───── SOURCE DATA

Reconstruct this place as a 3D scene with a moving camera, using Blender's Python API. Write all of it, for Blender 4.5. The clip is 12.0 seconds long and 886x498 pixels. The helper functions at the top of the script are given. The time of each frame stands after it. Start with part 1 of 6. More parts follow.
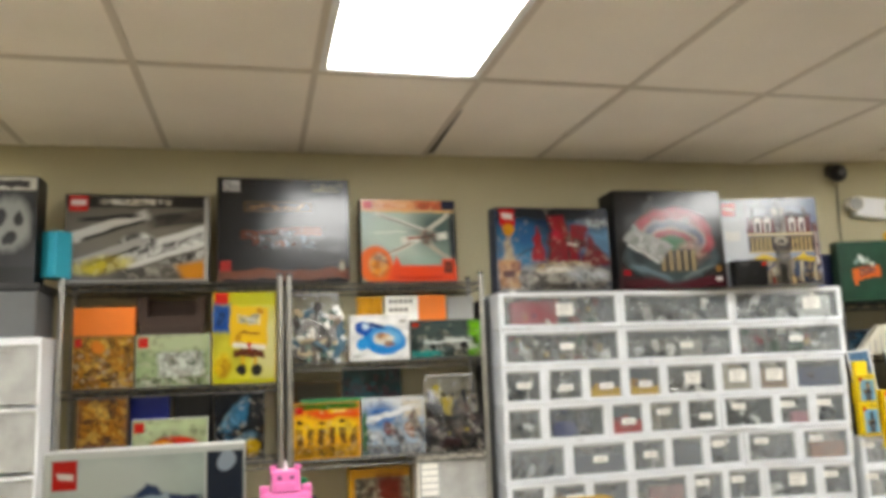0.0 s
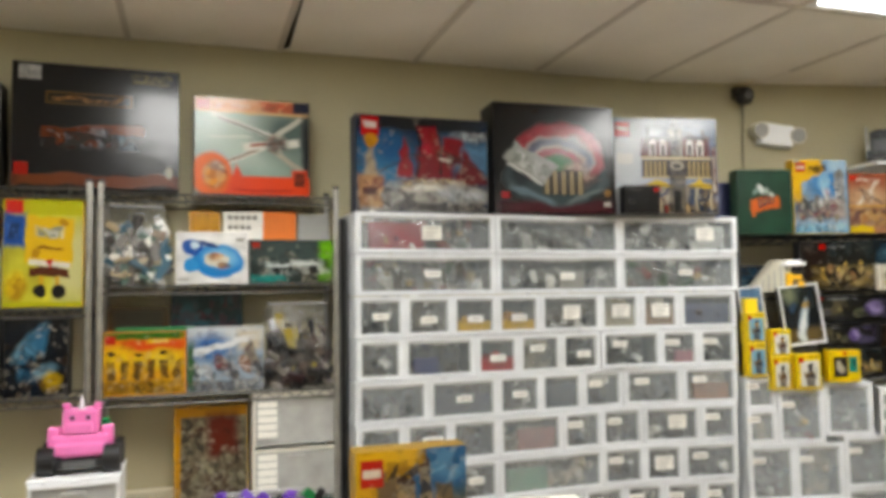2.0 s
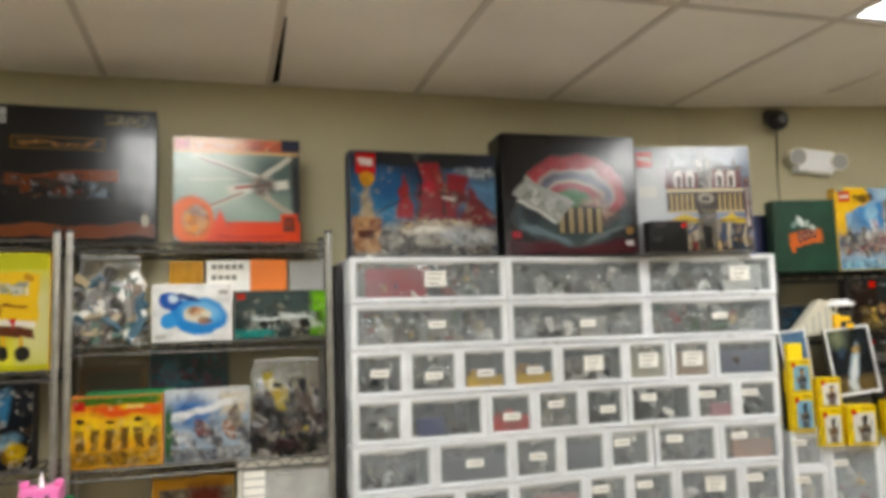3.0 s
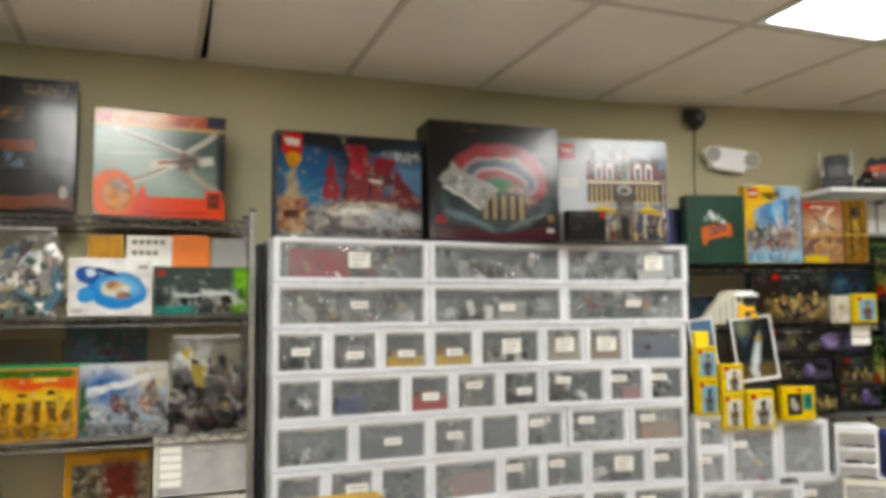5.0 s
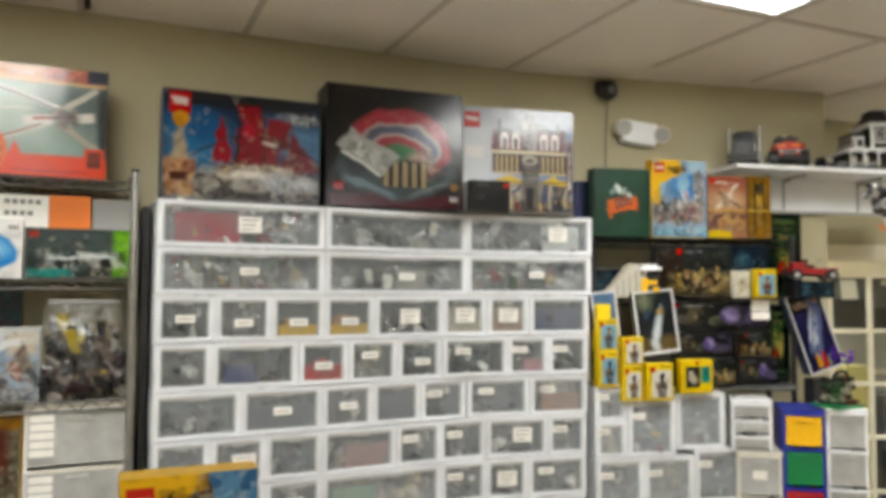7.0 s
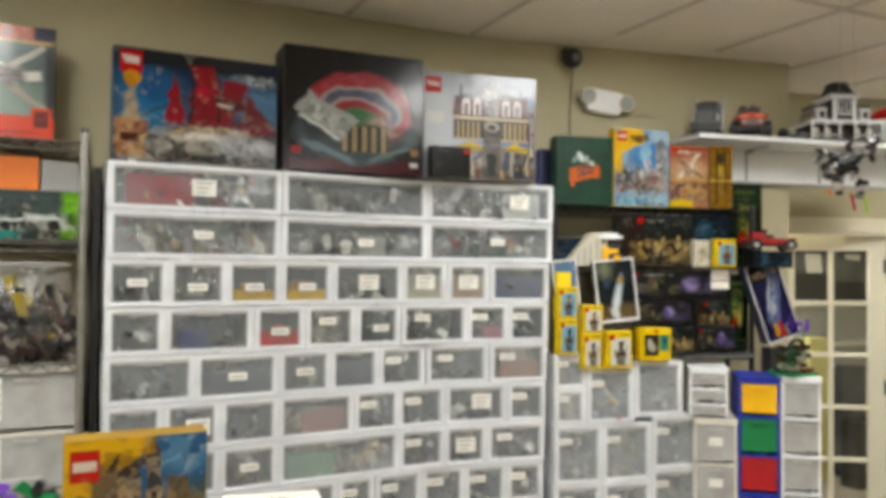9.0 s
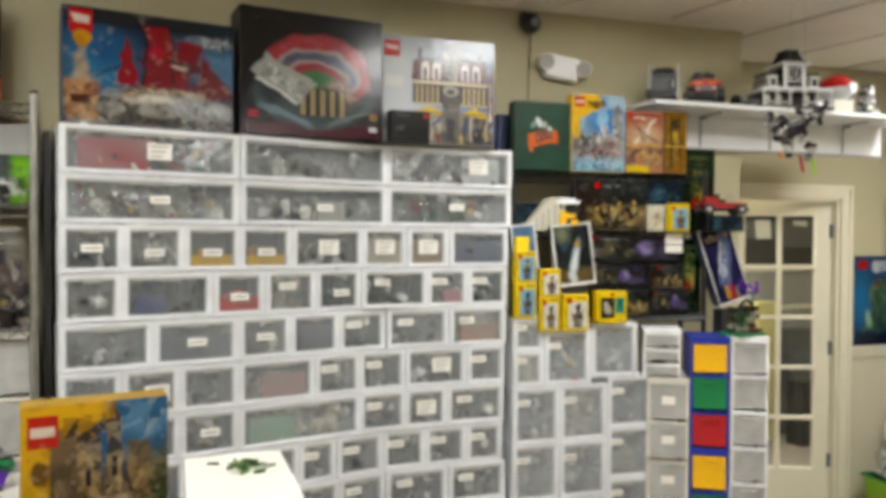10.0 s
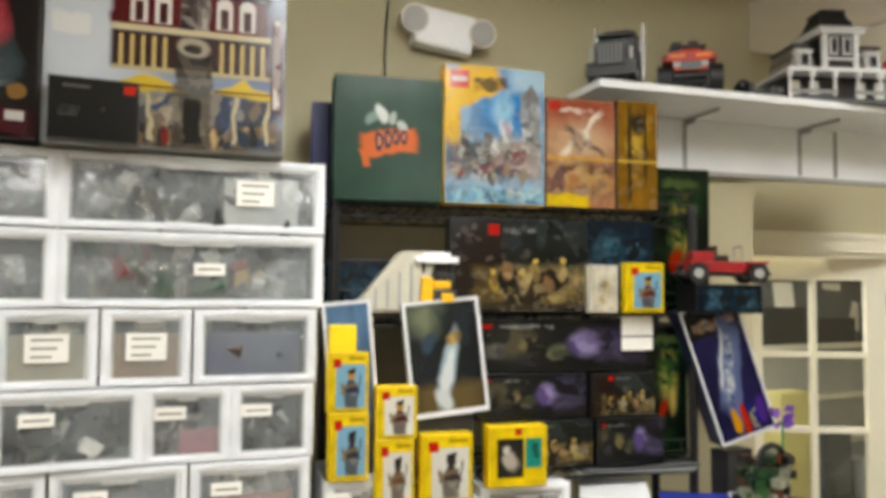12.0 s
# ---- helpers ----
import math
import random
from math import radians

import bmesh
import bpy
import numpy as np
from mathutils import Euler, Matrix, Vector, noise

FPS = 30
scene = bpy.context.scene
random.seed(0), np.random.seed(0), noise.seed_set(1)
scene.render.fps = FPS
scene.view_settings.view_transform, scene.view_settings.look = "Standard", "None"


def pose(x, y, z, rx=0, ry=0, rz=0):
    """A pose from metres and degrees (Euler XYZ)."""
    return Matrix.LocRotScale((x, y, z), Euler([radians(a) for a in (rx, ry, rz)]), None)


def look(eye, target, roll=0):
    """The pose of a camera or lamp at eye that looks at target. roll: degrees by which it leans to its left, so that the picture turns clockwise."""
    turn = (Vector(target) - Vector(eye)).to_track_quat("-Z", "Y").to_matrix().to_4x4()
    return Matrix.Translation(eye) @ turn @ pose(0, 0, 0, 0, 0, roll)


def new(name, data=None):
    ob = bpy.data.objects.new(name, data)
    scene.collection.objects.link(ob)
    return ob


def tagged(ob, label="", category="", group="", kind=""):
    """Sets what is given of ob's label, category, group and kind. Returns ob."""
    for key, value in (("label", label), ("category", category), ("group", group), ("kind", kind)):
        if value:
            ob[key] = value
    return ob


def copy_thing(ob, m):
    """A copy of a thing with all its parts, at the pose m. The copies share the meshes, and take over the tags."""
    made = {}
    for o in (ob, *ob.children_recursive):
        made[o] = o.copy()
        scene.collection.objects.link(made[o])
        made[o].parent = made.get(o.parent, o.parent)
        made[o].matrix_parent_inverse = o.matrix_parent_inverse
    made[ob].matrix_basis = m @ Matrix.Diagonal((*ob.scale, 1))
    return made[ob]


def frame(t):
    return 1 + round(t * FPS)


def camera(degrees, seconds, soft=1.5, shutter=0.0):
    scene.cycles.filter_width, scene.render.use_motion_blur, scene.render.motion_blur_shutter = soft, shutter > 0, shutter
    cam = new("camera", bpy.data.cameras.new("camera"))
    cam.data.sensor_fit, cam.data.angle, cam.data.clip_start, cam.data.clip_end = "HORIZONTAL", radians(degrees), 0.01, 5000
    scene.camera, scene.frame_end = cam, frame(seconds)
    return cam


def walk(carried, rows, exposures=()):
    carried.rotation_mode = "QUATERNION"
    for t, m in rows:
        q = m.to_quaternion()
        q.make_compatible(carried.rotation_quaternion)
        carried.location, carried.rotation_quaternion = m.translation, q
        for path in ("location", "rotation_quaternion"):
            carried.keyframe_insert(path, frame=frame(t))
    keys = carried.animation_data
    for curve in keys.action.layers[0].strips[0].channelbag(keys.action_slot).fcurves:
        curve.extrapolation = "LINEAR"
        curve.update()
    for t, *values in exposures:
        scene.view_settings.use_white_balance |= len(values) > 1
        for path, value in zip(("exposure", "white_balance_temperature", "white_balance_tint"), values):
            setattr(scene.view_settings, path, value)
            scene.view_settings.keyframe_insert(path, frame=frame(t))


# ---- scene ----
cam = camera(60.0, 12.0, soft=4.5)
PATH = [
    (0, (-1.396, -0.247, 1.854), (-0.932, 1.676, 2.15), -2.2),
    (0.5, (-1.25, -0.233, 1.829), (-0.722, 1.684, 2.049), 0.1),
    (1, (-1.156, -0.197, 1.819), (-0.521, 1.694, 1.96), 0.3),
    (1.5, (-1.119, -0.188, 1.79), (-0.427, 1.682, 1.939), -0.0),
    (2, (-0.945, 0.092, 1.822), (-0.326, 1.99, 1.944), -0.9),
    (2.5, (-0.757, 0.347, 1.907), (-0.229, 2.266, 2.105), -1.5),
    (4.5, (-0.817, 0.289, 1.876), (-0.129, 2.157, 2.067), -2.4),
    (5, (-0.73, 0.274, 1.876), (-0.029, 2.14, 2.045), -0.6),
    (5.5, (-0.644, 0.264, 1.886), (0.076, 2.126, 2.004), 0.9),
    (6, (-0.578, 0.253, 1.878), (0.114, 2.125, 2.007), 1.3),
    (6.5, (-0.52, 0.244, 1.869), (0.205, 2.105, 1.981), 0.6),
    (7, (-0.496, 0.247, 1.847), (0.315, 2.072, 1.954), 0.2),
    (7.5, (-0.447, 0.24, 1.837), (0.407, 2.045, 1.936), 0.6),
    (9.5, (-0.415, 0.231, 1.799), (0.461, 2.029, 1.807), 0.4),
    (10, (-0.429, 0.225, 1.789), (0.532, 1.978, 1.755), 0.3),
    (10.5, (-0.468, 0.263, 1.803), (0.662, 1.913, 1.764), 0.2),
    (11, (-0.152, 0.519, 1.813), (0.995, 2.157, 1.814), -0.8),
    (11.5, (0.594, 1.082, 1.887), (1.595, 2.81, 1.982), 0.3),
    (12, (0.89, 1.35, 1.87), (1.827, 3.113, 1.979), 0.5),
]
walk(cam, [(t, look(e, g, r)) for t, e, g, r in PATH], exposures=((0, 0.2), (0.5, 0.17), (1, 0.06), (2, 0.02), (10.5, 0.0), (11.5, 0.08), (12, 0.1)))

# ---- light ----
world = bpy.data.worlds.new("world")
scene.world = world
world.use_nodes = True
world.node_tree.nodes["Background"].inputs[0].default_value = (0.9, 0.85, 0.75, 1)
world.node_tree.nodes["Background"].inputs[1].default_value = 0.02
LAMP = 23.0


# ---- materials ----
def c(h):
    v = [int(h[i:i + 2], 16) / 255 for i in (0, 2, 4)]
    return tuple((a / 12.92 if a <= 0.04045 else ((a + 0.055) / 1.055) ** 2.4) for a in v) + (1.0,)


def ink(h, dim):
    """A printed or moulded colour; dim: how much light the pigment gives back."""
    v = c(h)
    return tuple(1.08 * dim * a ** 1.18 for a in v[:3]) + (1.0,)


def material(name):
    m = bpy.data.materials.new(name)
    m.use_nodes = True
    return m, m.node_tree.nodes, m.node_tree.links, m.node_tree.nodes["Principled BSDF"]


def surface(name, color, rough=0.5, metal=0.0, vary=0.12, scale=6.0, bump=0.0, fine=90.0, shift=0.0):
    """A plain surface with stains at one scale and grain at another; shift: how far whole objects differ in lightness."""
    m, nd, ln, p = material(name)
    tc = nd.new("ShaderNodeTexCoord")
    big = nd.new("ShaderNodeTexNoise")
    big.inputs["Scale"].default_value = scale
    big.inputs["Detail"].default_value = 4
    small = nd.new("ShaderNodeTexNoise")
    small.inputs["Scale"].default_value = fine
    small.inputs["Detail"].default_value = 3
    ln.new(tc.outputs["Object"], big.inputs["Vector"])
    ln.new(tc.outputs["Object"], small.inputs["Vector"])
    mixed = nd.new("ShaderNodeMath")
    mixed.operation = "MULTIPLY_ADD"
    mixed.inputs[1].default_value = 0.4
    ln.new(small.outputs["Fac"], mixed.inputs[0])
    ln.new(big.outputs["Fac"], mixed.inputs[2])
    ramp = nd.new("ShaderNodeMapRange")
    ramp.inputs["From Min"].default_value = 0.4
    ramp.inputs["From Max"].default_value = 1.0
    ramp.inputs["To Min"].default_value = 1 - vary
    ramp.inputs["To Max"].default_value = 1 + vary
    ln.new(mixed.outputs[0], ramp.inputs["Value"])
    hsv = nd.new("ShaderNodeHueSaturation")
    hsv.inputs["Color"].default_value = c(color)
    if shift:
        info = nd.new("ShaderNodeObjectInfo")
        add = nd.new("ShaderNodeMath")
        add.operation = "MULTIPLY_ADD"
        add.inputs[1].default_value = shift
        ln.new(info.outputs["Random"], add.inputs[0])
        ln.new(ramp.outputs[0], add.inputs[2])
        ln.new(add.outputs[0], hsv.inputs["Value"])
    else:
        ln.new(ramp.outputs[0], hsv.inputs["Value"])
    ln.new(hsv.outputs[0], p.inputs["Base Color"])
    rr = nd.new("ShaderNodeMapRange")
    rr.inputs["To Min"].default_value = max(0.02, rough - 0.08)
    rr.inputs["To Max"].default_value = min(1, rough + 0.12)
    ln.new(big.outputs["Fac"], rr.inputs["Value"])
    ln.new(rr.outputs[0], p.inputs["Roughness"])
    p.inputs["Metallic"].default_value = metal
    if bump:
        b = nd.new("ShaderNodeBump")
        b.inputs["Strength"].default_value = bump
        b.inputs["Distance"].default_value = 0.004
        ln.new(small.outputs["Fac"], b.inputs["Height"])
        ln.new(b.outputs[0], p.inputs["Normal"])
    return m


PRINT = 0.6


def palette_ramp(nd, colors, dim=1.0):
    r = nd.new("ShaderNodeValToRGB")
    r.color_ramp.interpolation = "CONSTANT"
    els = r.color_ramp.elements
    while len(els) < len(colors):
        els.new(0.5)
    for i, h in enumerate(colors):
        els[i].position = i / len(colors)
        els[i].color = ink(h, dim)
    return r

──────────

**JOB**
Track down every line holding the string "radians" and copy it.

**RESULT FOR THIS TASK**
from math import radians
    return Matrix.LocRotScale((x, y, z), Euler([radians(a) for a in (rx, ry, rz)]), None)
    cam.data.sensor_fit, cam.data.angle, cam.data.clip_start, cam.data.clip_end = "HORIZONTAL", radians(degrees), 0.01, 5000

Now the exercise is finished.